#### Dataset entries
====================
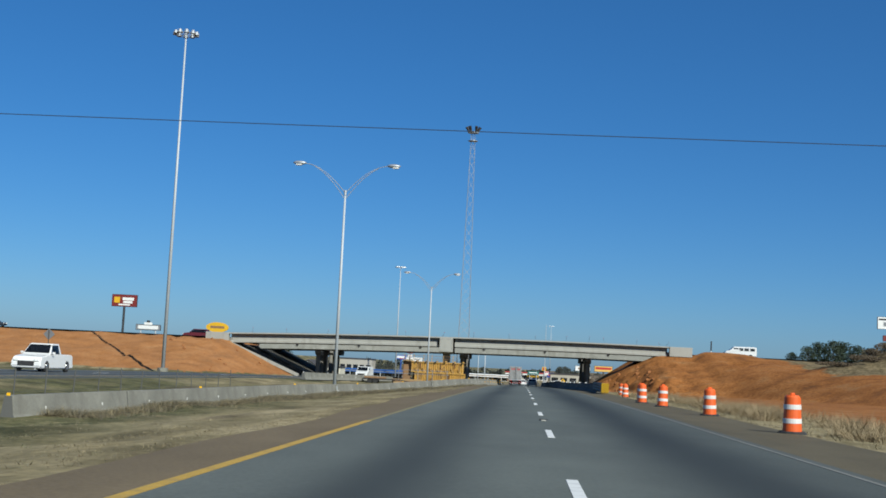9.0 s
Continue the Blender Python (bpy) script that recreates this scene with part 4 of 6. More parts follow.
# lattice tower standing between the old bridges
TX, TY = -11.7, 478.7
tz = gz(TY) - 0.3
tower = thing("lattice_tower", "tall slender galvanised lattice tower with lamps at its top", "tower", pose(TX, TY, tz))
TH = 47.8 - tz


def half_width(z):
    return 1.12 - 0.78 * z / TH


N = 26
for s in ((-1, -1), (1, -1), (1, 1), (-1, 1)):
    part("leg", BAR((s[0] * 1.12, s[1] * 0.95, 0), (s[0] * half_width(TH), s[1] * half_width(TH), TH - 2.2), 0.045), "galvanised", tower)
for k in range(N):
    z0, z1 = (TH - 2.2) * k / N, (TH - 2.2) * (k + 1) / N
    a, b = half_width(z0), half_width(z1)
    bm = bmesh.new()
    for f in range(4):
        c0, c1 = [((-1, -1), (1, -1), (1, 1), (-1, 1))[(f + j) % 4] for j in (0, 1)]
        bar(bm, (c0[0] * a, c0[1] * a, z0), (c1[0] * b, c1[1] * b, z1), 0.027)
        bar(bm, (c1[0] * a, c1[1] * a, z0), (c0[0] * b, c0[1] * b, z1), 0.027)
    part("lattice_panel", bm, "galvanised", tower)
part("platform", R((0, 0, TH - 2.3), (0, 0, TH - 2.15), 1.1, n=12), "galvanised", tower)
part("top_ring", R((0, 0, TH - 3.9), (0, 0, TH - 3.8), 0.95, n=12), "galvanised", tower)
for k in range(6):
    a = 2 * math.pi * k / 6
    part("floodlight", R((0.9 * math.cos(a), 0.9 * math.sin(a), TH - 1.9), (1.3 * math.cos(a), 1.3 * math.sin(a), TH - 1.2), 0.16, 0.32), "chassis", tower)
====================
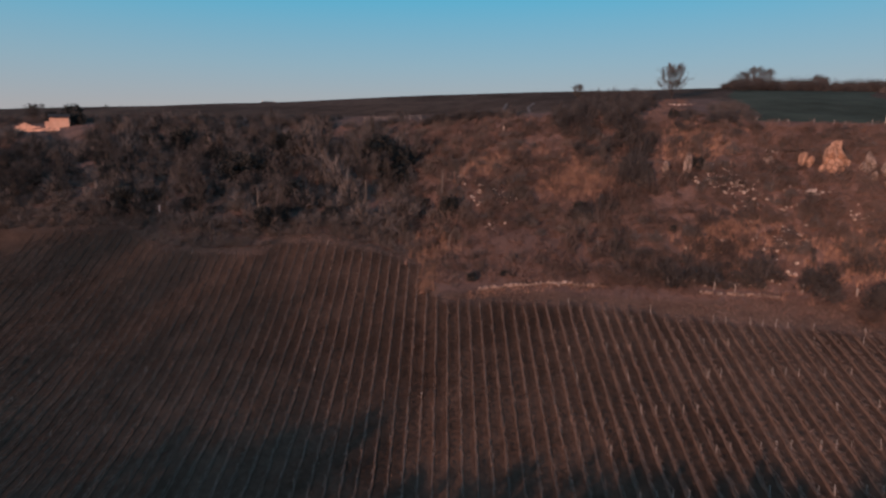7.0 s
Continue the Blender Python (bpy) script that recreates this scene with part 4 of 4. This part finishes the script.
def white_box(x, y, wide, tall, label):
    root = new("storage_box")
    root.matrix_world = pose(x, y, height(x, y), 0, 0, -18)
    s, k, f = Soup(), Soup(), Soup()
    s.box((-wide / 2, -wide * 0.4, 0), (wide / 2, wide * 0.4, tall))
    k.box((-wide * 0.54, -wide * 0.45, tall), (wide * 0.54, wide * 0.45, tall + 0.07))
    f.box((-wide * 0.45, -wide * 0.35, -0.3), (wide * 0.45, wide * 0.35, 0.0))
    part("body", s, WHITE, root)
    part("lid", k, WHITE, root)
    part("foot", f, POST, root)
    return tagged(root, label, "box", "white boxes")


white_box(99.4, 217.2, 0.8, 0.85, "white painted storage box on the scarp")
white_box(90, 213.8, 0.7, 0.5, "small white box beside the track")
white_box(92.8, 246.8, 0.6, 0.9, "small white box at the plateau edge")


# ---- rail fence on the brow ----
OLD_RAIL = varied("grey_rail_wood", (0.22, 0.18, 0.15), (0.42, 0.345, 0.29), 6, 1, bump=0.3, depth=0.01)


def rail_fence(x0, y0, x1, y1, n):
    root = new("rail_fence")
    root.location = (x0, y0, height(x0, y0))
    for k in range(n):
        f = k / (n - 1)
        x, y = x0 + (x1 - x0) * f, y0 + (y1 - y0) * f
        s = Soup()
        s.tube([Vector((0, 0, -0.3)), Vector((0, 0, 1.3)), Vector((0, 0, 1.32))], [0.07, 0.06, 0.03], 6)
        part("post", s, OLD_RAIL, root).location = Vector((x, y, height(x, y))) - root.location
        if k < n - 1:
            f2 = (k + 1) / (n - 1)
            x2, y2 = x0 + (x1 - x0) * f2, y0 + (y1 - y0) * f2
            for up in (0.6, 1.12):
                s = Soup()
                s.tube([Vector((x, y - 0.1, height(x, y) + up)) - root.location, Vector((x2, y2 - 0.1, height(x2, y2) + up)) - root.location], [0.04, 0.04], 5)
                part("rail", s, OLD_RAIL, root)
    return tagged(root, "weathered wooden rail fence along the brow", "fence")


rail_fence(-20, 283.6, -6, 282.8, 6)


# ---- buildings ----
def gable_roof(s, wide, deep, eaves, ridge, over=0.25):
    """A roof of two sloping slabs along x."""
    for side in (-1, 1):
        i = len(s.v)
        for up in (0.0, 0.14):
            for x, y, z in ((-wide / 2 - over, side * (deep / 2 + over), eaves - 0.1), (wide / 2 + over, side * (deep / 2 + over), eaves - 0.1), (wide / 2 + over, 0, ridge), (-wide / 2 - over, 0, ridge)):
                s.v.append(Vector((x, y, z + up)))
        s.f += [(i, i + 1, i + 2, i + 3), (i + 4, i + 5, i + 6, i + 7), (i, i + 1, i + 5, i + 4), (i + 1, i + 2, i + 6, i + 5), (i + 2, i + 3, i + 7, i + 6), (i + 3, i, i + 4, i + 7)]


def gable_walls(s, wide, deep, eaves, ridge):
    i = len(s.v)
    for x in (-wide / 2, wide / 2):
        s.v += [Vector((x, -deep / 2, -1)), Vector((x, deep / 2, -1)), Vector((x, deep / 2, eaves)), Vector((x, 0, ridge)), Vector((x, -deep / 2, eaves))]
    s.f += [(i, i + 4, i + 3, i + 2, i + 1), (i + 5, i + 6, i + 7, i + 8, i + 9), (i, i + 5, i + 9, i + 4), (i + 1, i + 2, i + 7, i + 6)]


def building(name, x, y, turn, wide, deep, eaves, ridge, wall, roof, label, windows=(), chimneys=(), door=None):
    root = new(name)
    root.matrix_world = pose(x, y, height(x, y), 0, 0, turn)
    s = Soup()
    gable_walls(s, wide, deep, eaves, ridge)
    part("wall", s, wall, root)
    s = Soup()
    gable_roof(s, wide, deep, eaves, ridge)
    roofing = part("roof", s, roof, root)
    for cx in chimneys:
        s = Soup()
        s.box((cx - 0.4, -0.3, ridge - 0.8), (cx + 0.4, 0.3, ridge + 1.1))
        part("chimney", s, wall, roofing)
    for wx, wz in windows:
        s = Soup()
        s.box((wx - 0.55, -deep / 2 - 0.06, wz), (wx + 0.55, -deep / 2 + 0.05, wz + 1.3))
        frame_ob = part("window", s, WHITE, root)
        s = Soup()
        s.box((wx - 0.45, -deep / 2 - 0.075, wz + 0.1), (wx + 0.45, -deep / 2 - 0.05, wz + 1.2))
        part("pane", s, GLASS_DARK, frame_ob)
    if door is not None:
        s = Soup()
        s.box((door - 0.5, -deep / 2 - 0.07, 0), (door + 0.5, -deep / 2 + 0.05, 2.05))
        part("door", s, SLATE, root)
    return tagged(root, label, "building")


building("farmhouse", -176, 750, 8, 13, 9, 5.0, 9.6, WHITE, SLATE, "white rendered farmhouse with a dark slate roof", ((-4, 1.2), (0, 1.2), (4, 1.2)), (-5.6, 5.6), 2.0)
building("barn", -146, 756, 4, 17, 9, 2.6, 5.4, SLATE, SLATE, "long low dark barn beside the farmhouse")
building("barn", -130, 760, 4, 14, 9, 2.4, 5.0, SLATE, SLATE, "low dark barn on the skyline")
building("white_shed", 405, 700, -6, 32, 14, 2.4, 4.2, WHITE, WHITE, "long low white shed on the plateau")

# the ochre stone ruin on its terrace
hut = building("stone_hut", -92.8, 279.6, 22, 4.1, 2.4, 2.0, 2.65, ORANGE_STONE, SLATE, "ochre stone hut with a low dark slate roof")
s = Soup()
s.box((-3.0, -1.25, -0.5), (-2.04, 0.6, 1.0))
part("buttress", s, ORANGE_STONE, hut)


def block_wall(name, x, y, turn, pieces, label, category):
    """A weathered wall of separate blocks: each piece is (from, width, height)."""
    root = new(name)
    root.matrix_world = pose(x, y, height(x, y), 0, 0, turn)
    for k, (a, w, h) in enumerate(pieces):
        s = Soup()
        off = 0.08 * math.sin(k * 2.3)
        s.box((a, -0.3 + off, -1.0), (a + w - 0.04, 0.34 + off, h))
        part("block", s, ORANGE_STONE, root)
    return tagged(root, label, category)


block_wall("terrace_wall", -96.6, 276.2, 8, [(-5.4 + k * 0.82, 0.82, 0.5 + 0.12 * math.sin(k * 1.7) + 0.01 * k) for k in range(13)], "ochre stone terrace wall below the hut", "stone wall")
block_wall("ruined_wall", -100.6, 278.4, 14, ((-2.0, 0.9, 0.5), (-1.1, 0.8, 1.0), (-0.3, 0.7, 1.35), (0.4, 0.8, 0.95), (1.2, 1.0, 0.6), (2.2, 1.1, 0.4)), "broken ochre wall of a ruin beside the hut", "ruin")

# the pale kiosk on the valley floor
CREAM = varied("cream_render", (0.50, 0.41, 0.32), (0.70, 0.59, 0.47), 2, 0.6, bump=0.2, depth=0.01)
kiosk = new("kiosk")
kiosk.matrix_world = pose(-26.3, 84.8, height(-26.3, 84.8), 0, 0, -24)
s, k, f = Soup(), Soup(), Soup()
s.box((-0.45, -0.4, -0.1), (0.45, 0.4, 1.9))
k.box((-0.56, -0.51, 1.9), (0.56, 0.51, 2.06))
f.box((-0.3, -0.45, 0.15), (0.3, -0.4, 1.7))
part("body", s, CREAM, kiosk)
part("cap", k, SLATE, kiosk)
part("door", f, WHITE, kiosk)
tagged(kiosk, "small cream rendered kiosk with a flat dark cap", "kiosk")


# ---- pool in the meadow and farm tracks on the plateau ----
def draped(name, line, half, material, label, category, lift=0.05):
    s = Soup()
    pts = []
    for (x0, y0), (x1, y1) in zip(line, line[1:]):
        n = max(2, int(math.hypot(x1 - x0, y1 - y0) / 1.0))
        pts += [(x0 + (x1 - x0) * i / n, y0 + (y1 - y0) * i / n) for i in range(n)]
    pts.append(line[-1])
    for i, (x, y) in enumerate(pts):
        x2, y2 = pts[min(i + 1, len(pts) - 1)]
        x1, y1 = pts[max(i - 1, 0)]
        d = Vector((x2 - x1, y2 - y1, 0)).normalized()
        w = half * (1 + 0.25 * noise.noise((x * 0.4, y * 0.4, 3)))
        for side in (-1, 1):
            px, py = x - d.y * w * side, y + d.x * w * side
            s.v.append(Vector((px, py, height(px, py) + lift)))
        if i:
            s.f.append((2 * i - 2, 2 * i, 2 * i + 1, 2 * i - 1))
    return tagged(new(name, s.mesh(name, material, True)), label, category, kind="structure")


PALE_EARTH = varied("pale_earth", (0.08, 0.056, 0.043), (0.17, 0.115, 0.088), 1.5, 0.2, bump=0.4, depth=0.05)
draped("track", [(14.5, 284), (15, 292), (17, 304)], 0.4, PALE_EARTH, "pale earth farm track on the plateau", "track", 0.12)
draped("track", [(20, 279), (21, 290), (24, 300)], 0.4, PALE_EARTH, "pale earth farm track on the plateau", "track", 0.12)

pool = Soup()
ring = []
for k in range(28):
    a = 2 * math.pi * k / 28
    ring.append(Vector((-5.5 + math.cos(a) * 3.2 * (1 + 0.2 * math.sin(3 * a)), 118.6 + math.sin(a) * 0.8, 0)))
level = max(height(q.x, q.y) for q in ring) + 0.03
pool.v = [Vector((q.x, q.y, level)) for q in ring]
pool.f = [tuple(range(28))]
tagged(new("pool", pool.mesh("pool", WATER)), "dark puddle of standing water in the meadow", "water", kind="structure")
====================
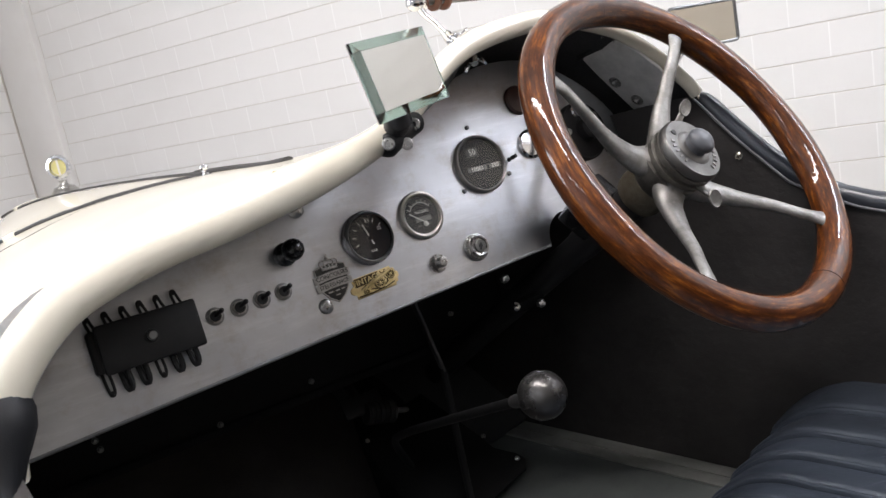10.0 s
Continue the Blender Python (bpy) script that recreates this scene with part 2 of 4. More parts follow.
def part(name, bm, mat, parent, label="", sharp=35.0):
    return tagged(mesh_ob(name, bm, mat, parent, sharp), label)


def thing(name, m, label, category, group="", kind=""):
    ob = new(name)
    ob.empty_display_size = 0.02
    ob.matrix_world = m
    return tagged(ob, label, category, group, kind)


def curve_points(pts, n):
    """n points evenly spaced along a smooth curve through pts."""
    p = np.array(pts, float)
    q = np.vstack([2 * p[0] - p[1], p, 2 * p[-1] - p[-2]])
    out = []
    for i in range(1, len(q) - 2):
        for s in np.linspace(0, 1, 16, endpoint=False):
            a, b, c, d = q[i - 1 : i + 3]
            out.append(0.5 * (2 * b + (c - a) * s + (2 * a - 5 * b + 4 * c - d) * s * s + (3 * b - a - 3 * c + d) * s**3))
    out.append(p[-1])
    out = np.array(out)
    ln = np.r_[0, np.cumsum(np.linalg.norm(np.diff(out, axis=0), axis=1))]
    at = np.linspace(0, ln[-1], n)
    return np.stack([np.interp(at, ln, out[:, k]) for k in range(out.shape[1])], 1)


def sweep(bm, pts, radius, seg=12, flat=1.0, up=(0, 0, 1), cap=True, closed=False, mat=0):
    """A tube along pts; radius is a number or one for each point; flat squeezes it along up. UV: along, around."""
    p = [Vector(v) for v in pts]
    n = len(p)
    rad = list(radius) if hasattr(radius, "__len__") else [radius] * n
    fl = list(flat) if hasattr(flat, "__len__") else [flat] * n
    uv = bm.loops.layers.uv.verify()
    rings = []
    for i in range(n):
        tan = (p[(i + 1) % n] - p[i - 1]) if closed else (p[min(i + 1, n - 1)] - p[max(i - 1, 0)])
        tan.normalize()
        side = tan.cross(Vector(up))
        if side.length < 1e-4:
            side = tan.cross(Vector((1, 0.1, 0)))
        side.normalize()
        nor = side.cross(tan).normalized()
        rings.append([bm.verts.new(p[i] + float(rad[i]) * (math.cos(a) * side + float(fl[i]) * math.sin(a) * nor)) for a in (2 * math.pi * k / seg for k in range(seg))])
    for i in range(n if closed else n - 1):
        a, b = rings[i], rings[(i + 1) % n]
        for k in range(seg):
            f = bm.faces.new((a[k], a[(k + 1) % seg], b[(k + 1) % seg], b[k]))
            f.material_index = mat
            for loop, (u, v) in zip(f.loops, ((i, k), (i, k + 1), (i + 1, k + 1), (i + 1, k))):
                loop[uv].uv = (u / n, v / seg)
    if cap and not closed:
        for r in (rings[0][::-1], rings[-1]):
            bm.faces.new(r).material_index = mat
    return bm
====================
#### REQUIREMENT
Your task is to quote exactly the lines beginning with the one that contains "4. More parts follow." and ending with the one that contains "return tagged(mesh_ob(name, bm, mat, parent, sharp), label)", with nothing left out or added.

#### RESPONSE
Continue the Blender Python (bpy) script that recreates this scene with part 2 of 4. More parts follow.
def part(name, bm, mat, parent, label="", sharp=35.0):
    return tagged(mesh_ob(name, bm, mat, parent, sharp), label)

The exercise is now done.